Around this time last year, the makers of Court had just returned from Italy. The multilingual film had premiered at the Venice International Film Festival and won two awards—for the best first-time director and the best debut film.
Now, after many more screenings at film festivals and many more prizes, including a National Award for the best feature, the film is headed to the US as India’s official entry to the Oscars.
“You know the crazy part? The film wasn’t even supposed to exist till six months ago,” Vivek Gomber, one of the lead actors and producer of Court, said in an interview to the Huffington Post in April. “We got so lucky.”
However, the film’s selection as India’s official entry is just the beginning of Court‘s journey to the Oscars.
Typically, a foreign film goes through two phases of selection: In the first round, nine films are shortlisted out of entries sent from across the world. In the next round, the shortlist is whittled down to five.
In the first phase of film screenings, held between October and January, members of the Academy’s general committee are invited to rank the films on a scale of six to 10. That’s how the top six films are selected. Three more are added as per the recommendation of a special committee. In the second round, all nine films are screened in New York, London and Los Angeles, and five are shortlisted.
What can—and does—influence the first round is the film’s popularity in the US, achieved through rigorous campaigning, lobbying, and publicity.
“You need to create awareness, and so a campaign has to be built around the film,” a producer whose film was recently India’s Oscar entry told Quartz, requesting anonymity. ”How do you get more and more bums on the seat? And that’s where an integrated, 360-degree marketing blitzkrieg needs to happen.”
Since money is so crucial to create a successful campaign, an Oscar entry is like a white elephant for an art house film, explained Geetu Mohandas, director of Liar’s Dice, India’s official entry for the Oscars in 2015.
“For an independent film like Liar’s Dice, it was hard enough to just secure financing. It alone took me seven years,” Mohandas said.
“(For the Oscars), you have no support from any quarter, and you need to raise a lot of money in a very short span of time.”
Among other things, directors need to pay publicists who handle the campaign. Typically, they know who the members of the Academy are, what publications they are reading, how to carry out the screenings, and so on.
“Each publicist will have at least five to six films that they represent all over the world. So it’s not that they are exclusively your property,” Mohandas told Quartz.

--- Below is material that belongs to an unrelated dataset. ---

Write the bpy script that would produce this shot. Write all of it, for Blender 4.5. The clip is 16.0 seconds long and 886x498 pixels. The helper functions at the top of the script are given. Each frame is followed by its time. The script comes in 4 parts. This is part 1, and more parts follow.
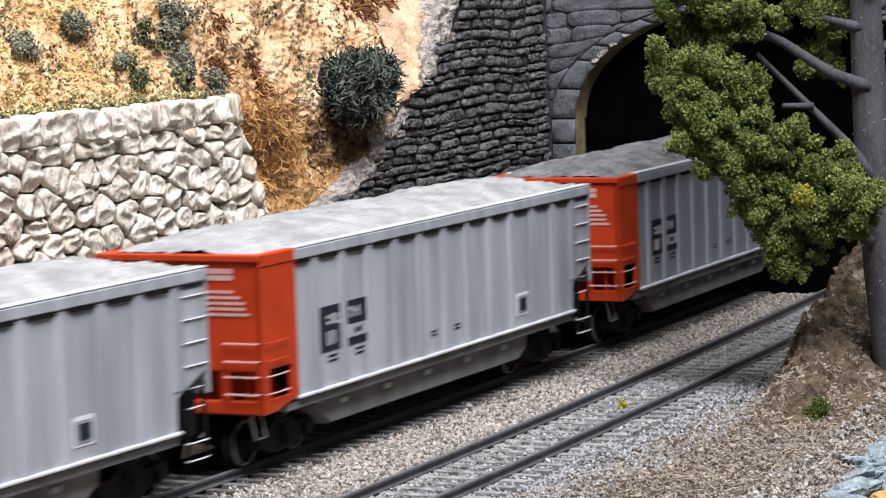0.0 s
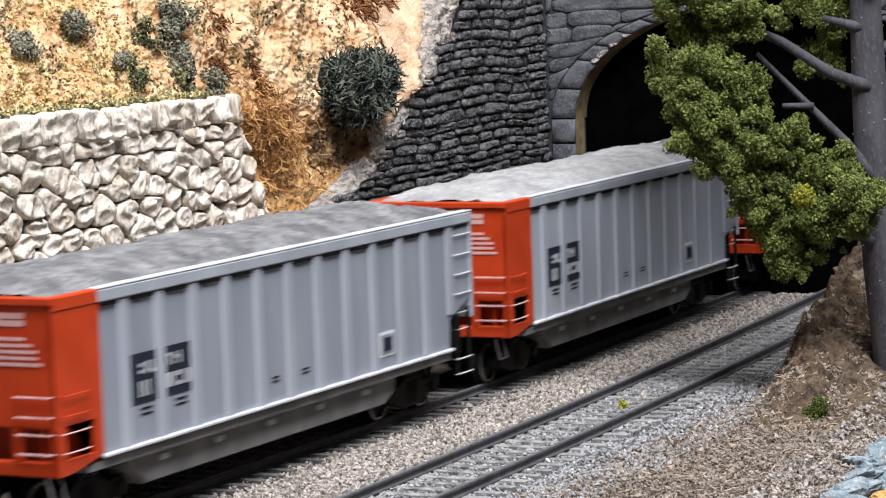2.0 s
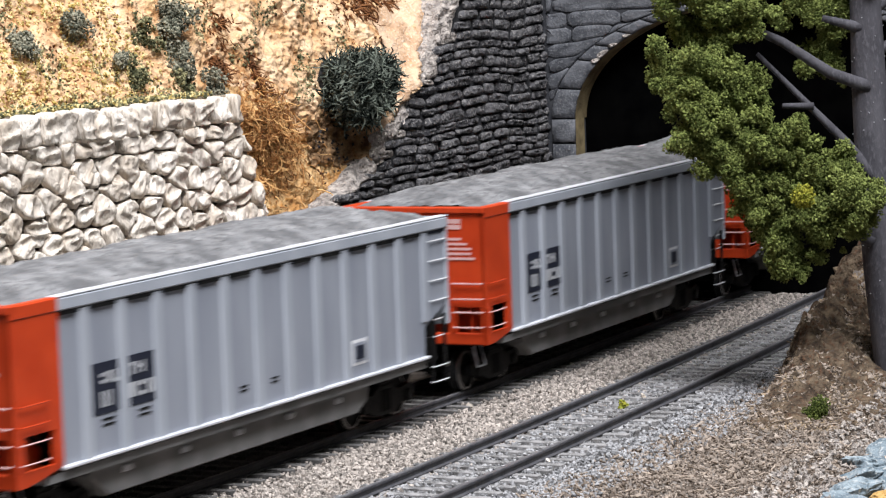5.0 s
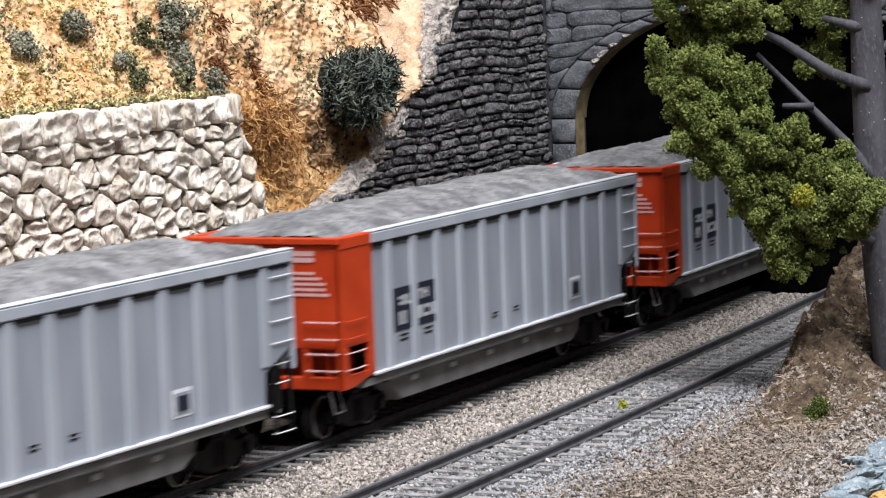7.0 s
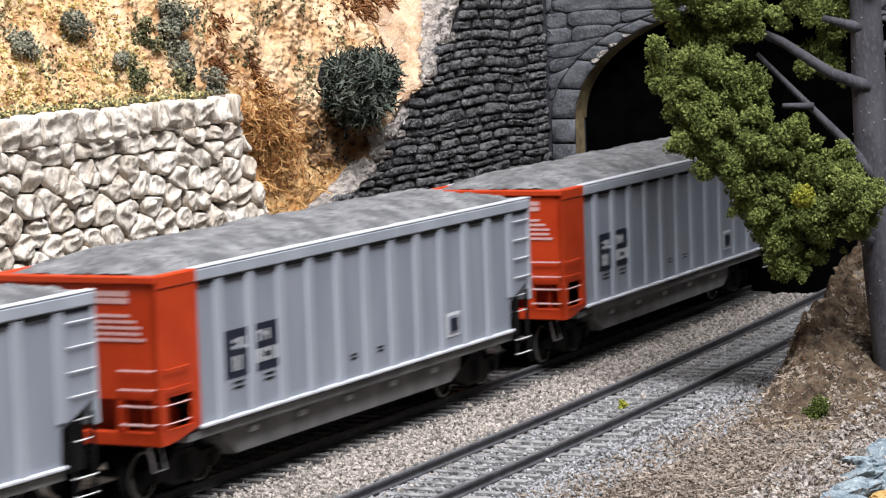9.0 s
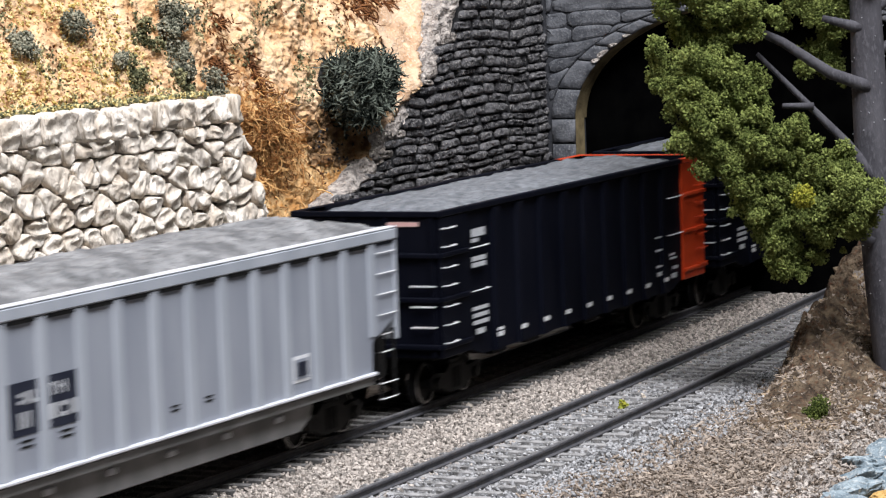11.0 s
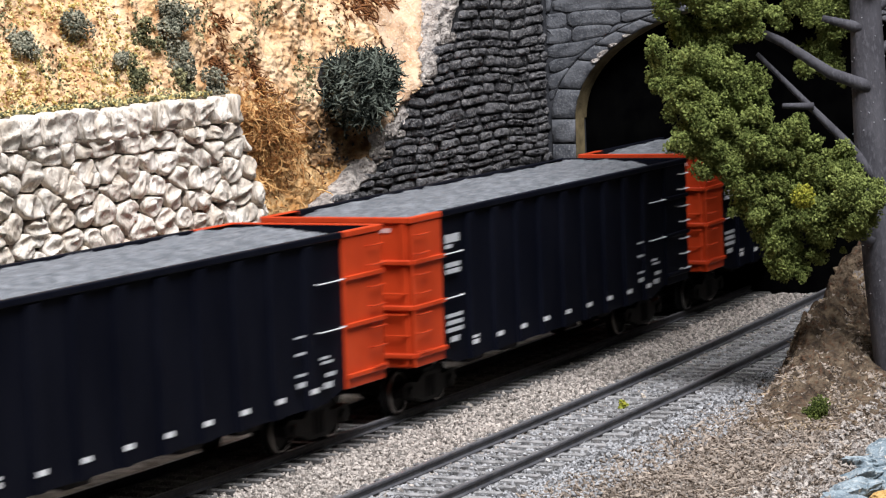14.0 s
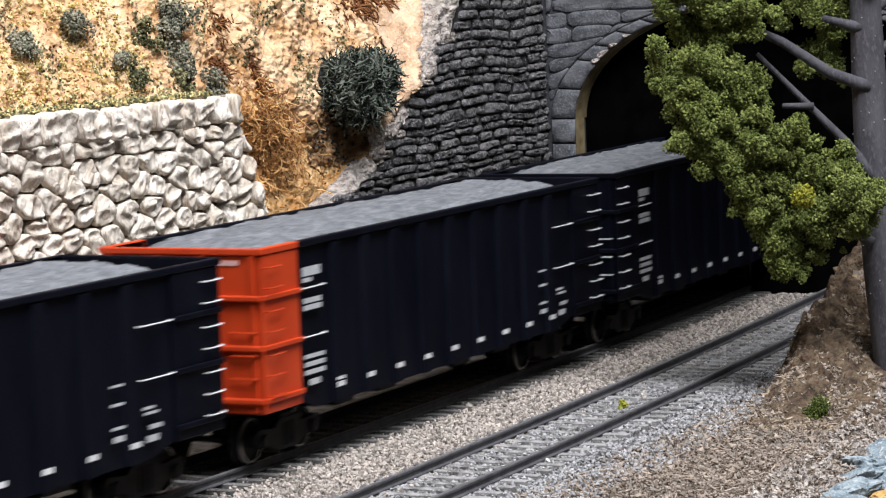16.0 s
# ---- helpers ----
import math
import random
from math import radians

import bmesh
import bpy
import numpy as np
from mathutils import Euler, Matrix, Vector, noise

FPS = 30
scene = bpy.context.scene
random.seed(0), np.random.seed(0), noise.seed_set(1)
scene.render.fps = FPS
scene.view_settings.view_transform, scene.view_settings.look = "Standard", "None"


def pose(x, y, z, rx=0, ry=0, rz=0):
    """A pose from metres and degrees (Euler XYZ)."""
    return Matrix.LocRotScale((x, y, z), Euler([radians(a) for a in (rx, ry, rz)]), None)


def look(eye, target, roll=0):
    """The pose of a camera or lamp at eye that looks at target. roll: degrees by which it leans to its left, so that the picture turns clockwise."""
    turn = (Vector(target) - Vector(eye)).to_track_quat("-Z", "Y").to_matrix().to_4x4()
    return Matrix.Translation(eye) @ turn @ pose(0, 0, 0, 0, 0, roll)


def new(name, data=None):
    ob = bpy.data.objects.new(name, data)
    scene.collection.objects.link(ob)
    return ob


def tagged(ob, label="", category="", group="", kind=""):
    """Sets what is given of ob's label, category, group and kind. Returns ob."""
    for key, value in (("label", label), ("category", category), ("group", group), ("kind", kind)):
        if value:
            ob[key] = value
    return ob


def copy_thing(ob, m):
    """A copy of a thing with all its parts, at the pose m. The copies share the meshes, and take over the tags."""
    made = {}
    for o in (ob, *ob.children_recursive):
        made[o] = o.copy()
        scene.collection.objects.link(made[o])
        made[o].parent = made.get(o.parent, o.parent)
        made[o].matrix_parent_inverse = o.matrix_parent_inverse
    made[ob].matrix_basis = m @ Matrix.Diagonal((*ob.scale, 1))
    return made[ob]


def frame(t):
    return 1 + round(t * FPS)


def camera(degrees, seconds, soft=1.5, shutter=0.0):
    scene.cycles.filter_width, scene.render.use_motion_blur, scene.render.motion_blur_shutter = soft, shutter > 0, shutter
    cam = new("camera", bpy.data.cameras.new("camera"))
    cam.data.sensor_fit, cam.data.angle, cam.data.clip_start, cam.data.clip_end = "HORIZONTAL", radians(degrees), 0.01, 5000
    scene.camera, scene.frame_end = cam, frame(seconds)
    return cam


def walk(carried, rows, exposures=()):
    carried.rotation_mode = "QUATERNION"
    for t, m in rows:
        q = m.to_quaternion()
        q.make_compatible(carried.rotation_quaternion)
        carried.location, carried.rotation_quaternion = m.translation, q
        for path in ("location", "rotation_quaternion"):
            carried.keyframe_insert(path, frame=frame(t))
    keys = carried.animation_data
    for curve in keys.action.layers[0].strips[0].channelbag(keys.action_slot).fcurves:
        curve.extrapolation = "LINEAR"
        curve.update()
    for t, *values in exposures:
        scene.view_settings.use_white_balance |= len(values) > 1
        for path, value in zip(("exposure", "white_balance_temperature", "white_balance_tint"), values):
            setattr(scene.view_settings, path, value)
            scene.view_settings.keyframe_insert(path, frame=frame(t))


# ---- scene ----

“And it’s not like we choose them, they choose us. They themselves do a certain amount of homework. They watch the film and then they decide if they want to be associated with this particular film.”
Alongside, the films hope to find distributors in the US to ensure as many screenings as possible.
So far, only three Indian films have made it to the top five: Mother India, Salaam Bombay! and Lagaan. None of them has won.
In 1957, Mehboob Khan’s Mother India was the first Indian film to make the cut and be shortlisted for the top five films in the foreign language category at the Oscars.
In a 2002 interview to India Today, Khan’s son, Shaukat, recalled the filmmaker’s visit to the US: ”I remember my dad telling us on his return that once he got there he realised you needed to do some marketing, that there was a lot of behind-the-scenes activity.”
Forty five years after Mother India, Bollywood actor Aamir Khan, backed by a powerful public relations company, showed India how it is done.
“Basically, we are trying to get as many members as possible to see the film,” the actor said in a 2002 interview to the India Today magazine from Los Angeles ahead of the Oscars. “That’s what we did in the first round, and we let the film do the talking.”
Lagaan’s publicity was helped by several interviews that Khan gave in the US and full-page advertisements (each costing up to $15,000) in leading American media publications. Ultimately, Lagaan became the only third Indian film to be selected as the top five nominees.
The estimated cost just for Lagaan’s Oscar publicity, more than a decade ago, was $2 million. In comparison, Court was made on a shoestring budget. The director reportedly received about 10,000 euros (Rs7.45 lakh) in funding from Rotterdam’s Hubert Bals Fund, and the remaining Rs3.5 crore was Gomber’s own contribution.
“Such films (like Lagaan) don’t have to worry about being in debt,” Mohandas said. “Like, you have to pay the publicist in dollars every time that you go up the ladder and come closer to the Oscar. So by the time I would have won the Oscar, I would be out on the street.”
In India, art houses are gradually becoming popular, but still lack exposure. Court, for instance, released in only about 150 screens across India, compared to Bollywood productions releasing on an average of 2,000 screens.
“There are so many nations that support the Oscar entry… raise money. There’s no provision in India,” Mohandas told Quartz. “It’s all about, ‘Namaste, go and win it for us and come back.’ It’s never like what next, what can we do?”